In fact one of the reasons Alan Jackson was so insistent about his monitor mix is probably because he’s one of the few performers who actually sings live. Once when asked to perform to a backing track—as country artists are regularly asked to do, especially on TV specials—Alan Jackson told his drummer to perform without sticks just to clue the national audience into what was happening.

Things got even more interesting when a caller named Ryan from Dallas called into the ESPN show and said, “I don’t even know who the guy is that’s on there {referring to Jason Fitz}, but the question I have is why does new country music sound like pop, and it’s totally gone away from the 80’s, the classic country, the Waylon, the Merle, and now it’s just pop music?”

Jason Fitz on the ESPN TV set
Jason Fitz on ESPN TV

“Because you guys won’t buy it,” was Jason Fitz’s response. “Everybody wants old school country, but nobody actually pays for it, and nobody actually calls in and requests it. That’s why ‘Cruise’ is the biggest-selling song of all time in country music.”

But this isn’t true in the slightest. Chris Stapleton’s From A Room: Vol. 1 is the first and only record released in 2017 to be certified Gold by the RIAA in country music so far. Records from classic country artists, and independent up-and-comers consistently chart and sell better than many of their mainstream counterparts.

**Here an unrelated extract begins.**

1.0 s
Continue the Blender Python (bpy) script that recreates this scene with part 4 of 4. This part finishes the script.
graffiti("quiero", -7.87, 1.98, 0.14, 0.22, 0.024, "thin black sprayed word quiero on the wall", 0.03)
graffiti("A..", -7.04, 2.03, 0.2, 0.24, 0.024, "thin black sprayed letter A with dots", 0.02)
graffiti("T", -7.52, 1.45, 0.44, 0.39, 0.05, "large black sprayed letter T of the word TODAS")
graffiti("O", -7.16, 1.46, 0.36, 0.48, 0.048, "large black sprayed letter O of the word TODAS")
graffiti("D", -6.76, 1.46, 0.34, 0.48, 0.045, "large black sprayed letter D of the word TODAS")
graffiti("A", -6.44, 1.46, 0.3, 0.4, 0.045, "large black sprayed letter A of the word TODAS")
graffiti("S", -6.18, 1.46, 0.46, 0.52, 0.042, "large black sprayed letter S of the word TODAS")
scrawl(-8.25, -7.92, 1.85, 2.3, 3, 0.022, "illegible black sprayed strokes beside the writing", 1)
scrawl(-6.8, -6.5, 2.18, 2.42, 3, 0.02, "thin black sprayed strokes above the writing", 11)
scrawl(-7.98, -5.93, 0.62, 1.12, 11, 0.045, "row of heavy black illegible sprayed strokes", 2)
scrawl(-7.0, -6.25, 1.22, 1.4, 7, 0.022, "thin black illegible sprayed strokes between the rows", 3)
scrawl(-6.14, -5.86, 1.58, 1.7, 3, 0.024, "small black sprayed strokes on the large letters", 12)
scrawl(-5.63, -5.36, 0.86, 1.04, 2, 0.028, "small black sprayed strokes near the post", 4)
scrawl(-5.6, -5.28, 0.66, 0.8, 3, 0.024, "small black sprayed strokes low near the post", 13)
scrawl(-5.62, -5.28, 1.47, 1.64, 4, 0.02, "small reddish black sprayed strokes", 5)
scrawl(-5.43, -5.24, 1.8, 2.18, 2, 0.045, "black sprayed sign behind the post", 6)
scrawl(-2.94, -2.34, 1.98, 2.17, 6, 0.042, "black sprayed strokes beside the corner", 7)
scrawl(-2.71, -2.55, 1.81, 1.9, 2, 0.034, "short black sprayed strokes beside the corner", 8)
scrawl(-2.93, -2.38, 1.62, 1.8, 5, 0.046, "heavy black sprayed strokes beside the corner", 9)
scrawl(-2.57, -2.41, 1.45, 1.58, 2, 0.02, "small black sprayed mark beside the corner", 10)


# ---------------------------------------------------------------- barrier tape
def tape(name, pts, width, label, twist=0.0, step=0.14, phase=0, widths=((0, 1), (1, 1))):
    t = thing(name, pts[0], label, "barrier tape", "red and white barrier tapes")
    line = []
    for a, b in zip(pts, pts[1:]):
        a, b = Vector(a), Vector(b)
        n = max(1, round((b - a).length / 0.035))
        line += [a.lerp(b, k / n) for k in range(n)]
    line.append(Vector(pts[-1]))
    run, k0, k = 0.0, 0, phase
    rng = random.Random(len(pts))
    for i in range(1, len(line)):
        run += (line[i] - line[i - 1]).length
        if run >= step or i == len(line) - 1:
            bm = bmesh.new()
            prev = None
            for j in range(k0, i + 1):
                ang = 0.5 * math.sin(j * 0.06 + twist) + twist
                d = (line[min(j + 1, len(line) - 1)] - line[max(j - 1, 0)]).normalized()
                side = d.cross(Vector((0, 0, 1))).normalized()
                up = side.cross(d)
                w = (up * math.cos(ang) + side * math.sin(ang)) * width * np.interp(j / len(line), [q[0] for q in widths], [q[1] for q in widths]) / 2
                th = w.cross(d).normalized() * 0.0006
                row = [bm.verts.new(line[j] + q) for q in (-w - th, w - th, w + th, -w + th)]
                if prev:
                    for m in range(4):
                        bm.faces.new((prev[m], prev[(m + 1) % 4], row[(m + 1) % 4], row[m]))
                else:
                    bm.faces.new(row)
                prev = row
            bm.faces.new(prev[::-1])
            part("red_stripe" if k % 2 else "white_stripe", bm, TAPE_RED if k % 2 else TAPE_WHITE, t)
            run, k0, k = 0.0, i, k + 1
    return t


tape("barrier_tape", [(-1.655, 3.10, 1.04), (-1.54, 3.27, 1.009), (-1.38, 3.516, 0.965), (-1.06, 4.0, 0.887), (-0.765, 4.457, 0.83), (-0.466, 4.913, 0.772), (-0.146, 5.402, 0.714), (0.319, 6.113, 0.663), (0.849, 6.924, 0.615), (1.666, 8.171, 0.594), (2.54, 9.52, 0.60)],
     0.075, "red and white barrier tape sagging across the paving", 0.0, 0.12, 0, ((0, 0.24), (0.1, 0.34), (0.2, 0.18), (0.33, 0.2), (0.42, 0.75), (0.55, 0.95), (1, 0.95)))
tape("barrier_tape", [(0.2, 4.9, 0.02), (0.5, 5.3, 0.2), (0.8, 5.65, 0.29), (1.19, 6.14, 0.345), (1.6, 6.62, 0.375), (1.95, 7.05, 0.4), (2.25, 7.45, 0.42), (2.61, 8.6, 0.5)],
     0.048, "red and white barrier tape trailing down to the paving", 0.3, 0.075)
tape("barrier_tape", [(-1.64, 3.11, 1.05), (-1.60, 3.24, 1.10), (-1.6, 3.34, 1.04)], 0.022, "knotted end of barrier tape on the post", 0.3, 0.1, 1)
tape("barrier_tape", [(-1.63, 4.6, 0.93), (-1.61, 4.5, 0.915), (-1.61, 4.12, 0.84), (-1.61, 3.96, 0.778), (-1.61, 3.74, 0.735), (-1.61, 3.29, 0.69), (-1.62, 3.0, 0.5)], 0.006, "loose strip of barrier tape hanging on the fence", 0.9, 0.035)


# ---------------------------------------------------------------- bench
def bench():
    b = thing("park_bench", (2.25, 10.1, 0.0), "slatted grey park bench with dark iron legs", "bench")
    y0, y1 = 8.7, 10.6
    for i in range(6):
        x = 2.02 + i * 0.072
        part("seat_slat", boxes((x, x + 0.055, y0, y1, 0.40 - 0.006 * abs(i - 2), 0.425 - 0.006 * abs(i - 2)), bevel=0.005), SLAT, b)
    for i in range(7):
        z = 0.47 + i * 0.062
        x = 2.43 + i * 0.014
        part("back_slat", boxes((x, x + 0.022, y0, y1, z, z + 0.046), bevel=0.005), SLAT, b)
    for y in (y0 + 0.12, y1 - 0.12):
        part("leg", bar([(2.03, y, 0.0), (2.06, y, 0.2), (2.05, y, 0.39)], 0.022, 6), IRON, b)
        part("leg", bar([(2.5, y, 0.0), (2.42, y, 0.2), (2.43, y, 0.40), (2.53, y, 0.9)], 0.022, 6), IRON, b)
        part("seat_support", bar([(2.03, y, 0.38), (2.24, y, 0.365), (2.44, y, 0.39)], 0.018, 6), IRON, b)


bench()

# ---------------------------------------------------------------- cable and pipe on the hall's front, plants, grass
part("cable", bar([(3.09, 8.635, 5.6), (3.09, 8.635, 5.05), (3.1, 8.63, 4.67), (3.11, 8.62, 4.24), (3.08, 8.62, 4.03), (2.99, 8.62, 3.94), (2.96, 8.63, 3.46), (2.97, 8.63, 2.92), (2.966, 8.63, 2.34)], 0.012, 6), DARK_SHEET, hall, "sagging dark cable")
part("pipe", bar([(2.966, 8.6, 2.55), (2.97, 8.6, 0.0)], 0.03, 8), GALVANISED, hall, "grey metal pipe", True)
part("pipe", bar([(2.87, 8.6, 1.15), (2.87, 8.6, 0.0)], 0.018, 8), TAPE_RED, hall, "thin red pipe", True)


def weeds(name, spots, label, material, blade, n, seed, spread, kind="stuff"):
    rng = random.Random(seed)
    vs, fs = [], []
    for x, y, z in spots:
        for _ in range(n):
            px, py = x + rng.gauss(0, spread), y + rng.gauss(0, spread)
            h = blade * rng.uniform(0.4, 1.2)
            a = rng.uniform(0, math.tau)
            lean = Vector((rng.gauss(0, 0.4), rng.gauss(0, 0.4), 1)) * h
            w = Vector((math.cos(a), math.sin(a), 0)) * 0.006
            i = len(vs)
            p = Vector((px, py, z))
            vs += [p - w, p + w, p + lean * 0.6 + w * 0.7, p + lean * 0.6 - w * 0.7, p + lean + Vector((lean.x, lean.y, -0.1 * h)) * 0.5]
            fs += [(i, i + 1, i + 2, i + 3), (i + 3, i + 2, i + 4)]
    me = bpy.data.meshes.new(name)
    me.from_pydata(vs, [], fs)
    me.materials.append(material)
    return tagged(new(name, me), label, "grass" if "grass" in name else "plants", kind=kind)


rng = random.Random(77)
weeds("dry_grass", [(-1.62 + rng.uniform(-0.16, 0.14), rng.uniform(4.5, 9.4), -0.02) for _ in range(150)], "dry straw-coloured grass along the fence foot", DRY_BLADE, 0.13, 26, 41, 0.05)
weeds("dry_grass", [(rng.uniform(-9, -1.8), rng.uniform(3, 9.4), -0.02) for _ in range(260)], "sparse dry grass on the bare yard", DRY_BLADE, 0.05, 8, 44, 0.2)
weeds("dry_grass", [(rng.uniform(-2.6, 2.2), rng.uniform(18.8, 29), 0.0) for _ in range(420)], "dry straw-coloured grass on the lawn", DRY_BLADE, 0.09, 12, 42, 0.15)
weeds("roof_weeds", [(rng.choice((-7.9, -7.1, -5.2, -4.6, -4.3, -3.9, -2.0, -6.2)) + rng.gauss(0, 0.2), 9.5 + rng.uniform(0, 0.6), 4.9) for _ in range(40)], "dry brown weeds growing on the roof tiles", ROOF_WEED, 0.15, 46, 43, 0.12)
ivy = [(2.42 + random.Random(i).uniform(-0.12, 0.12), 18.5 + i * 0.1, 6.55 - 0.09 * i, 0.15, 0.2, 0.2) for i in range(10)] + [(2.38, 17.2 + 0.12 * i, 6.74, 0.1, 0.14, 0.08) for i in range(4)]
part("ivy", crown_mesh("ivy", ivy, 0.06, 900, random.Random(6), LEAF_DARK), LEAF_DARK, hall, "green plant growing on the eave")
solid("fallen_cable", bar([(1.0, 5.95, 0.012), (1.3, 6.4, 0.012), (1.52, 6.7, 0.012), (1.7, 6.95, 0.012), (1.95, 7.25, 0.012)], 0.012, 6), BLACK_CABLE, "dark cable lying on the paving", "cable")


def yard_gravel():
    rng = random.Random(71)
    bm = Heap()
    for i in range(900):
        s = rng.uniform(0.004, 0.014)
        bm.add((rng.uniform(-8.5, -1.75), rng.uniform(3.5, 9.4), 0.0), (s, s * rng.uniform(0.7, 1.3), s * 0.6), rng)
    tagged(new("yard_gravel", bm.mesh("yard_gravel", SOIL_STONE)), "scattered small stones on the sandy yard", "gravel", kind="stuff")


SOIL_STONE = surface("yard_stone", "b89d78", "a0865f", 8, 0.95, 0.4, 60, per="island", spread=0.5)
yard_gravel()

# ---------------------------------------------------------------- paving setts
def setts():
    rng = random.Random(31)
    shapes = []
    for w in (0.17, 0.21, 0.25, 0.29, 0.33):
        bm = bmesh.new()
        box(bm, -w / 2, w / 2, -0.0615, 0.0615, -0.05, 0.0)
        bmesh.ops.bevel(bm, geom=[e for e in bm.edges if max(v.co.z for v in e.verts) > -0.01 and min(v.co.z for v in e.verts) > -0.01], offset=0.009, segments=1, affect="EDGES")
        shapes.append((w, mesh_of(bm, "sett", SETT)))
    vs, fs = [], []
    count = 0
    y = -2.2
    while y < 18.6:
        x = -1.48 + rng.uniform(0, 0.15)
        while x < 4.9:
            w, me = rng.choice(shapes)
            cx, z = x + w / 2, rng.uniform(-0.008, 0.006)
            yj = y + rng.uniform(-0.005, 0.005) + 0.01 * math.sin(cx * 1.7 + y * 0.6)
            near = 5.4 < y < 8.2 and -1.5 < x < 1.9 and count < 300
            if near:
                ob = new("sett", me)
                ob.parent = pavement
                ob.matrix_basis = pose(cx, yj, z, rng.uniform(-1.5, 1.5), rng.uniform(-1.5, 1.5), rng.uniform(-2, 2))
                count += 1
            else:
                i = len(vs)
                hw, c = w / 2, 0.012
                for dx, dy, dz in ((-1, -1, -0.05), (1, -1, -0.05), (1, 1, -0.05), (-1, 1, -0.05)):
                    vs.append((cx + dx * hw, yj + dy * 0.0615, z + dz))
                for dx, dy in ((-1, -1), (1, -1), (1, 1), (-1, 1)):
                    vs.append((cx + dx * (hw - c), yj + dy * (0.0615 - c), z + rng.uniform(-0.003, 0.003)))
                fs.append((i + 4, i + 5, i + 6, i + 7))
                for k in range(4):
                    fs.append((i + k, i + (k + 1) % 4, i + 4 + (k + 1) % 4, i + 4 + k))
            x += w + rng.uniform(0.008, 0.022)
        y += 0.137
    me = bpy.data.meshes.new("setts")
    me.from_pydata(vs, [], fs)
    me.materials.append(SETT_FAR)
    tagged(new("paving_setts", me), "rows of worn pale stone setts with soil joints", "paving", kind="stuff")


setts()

Jason Isbell just received a #1 country record with his latest, The Nashville Sound. For the last two weeks on the country albums charts, three of the top four names have been Chris Stapleton, Jason Isbell, and Chris Stapleton (Stapleton’s debut Traveller has also been experiencing a resurgence in sales).

Meanwhile the reason more contemporary country bands sell so poorly is specifically because their fans do not buy music. They only stream the hot new single on Spotify. And as for calling radio stations to request songs, this has obviously been a dead and fruitless process for many years since consolidation has put the power of playlist construction into the hands of corporate bureaucrats who are bought by the mainstream country music industry.

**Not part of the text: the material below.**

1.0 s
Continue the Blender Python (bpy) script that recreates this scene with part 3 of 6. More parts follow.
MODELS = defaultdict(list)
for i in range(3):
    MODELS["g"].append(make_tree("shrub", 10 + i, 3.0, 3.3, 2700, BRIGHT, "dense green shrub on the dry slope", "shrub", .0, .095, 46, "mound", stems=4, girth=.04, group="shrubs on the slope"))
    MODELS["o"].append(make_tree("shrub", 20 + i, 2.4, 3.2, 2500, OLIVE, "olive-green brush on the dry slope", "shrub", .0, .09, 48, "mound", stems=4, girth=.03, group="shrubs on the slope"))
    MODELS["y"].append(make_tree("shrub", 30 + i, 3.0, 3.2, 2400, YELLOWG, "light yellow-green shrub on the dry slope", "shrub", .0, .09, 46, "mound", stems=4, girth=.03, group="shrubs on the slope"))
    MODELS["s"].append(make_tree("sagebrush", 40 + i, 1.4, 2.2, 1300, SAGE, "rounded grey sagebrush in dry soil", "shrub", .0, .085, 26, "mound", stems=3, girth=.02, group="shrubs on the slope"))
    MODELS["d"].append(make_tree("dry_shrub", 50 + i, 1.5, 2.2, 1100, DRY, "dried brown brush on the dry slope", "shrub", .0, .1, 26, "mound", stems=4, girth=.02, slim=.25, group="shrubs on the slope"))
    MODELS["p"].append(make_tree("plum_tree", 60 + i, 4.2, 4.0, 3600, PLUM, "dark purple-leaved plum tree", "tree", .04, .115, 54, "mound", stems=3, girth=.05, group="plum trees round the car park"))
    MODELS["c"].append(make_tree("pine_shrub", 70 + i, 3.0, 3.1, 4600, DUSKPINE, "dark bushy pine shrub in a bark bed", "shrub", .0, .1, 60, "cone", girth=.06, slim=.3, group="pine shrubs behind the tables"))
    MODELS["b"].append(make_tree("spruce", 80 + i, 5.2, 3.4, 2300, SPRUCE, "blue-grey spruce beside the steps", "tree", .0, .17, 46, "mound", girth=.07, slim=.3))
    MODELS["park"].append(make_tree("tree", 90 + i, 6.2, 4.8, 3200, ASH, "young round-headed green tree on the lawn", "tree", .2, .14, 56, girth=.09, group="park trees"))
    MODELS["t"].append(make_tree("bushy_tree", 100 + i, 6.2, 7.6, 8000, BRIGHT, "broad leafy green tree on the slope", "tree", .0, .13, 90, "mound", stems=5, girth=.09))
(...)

The very next caller to the Ryen Russillo Show also made another important counterpoint to Jason Fitz’s flawed logic.

“All I’ll say is I saw Sturgill Simpson in Raleigh, and he sold out that, and he sold out [another venue] down here as well, and that ain’t the pop-ish [country music],” Mike in North Carolina said.

Meanwhile The Band Perry’s last few singles have failed demonstrably in both the country and pop realms. Their big country comeback “The Comeback Kid” couldn’t crack the Top 40 on the Billboard Hot Country Songs chart, and their first truly pop single “Stay in the Dark” fizzled at #23 on the Adult Contemporary charts without denting the pop charts. If The Band Perry would have just stuck to their roots instead of overreaching for superstardom, perhaps they would still be relevant, and would be able to offer gainful employment to a fiddle player like Jason Fitz.

During the ESPN interview, Jason Fitz also spilled the beans that The Band Perry apparently don’t like Little Big Town.

“Yeah, I would say there’s beef,” Fitz said in response to a caller. “I think The Band Perry—The Perry’s specifically—had a beef with Little Big Town. I think that was natural. You had two vocal things. I think a lot of times what happens like is artists that are similar will look at each other and say, ‘Why that guy and not this guy?'”

It’s fair to note that these quotes were from a radio segment meant to stir the pot and create attention for Jason Fitz as a new ESPN personality, and they certainly did that. But to vilify Alan Jackson for wanting his monitor mix to be right in a pre-production moment when the mainstream country music industry is chock full of other scoundrels and cheats Jason Fitz could have named for a face punch, it seems like a cheap shot.

The quotes can be heard in context starting at about the 19 minute mark. Jason Fitz has been hosting shows on ESPN’s Nashville affiliate 102.5 The Game for a while.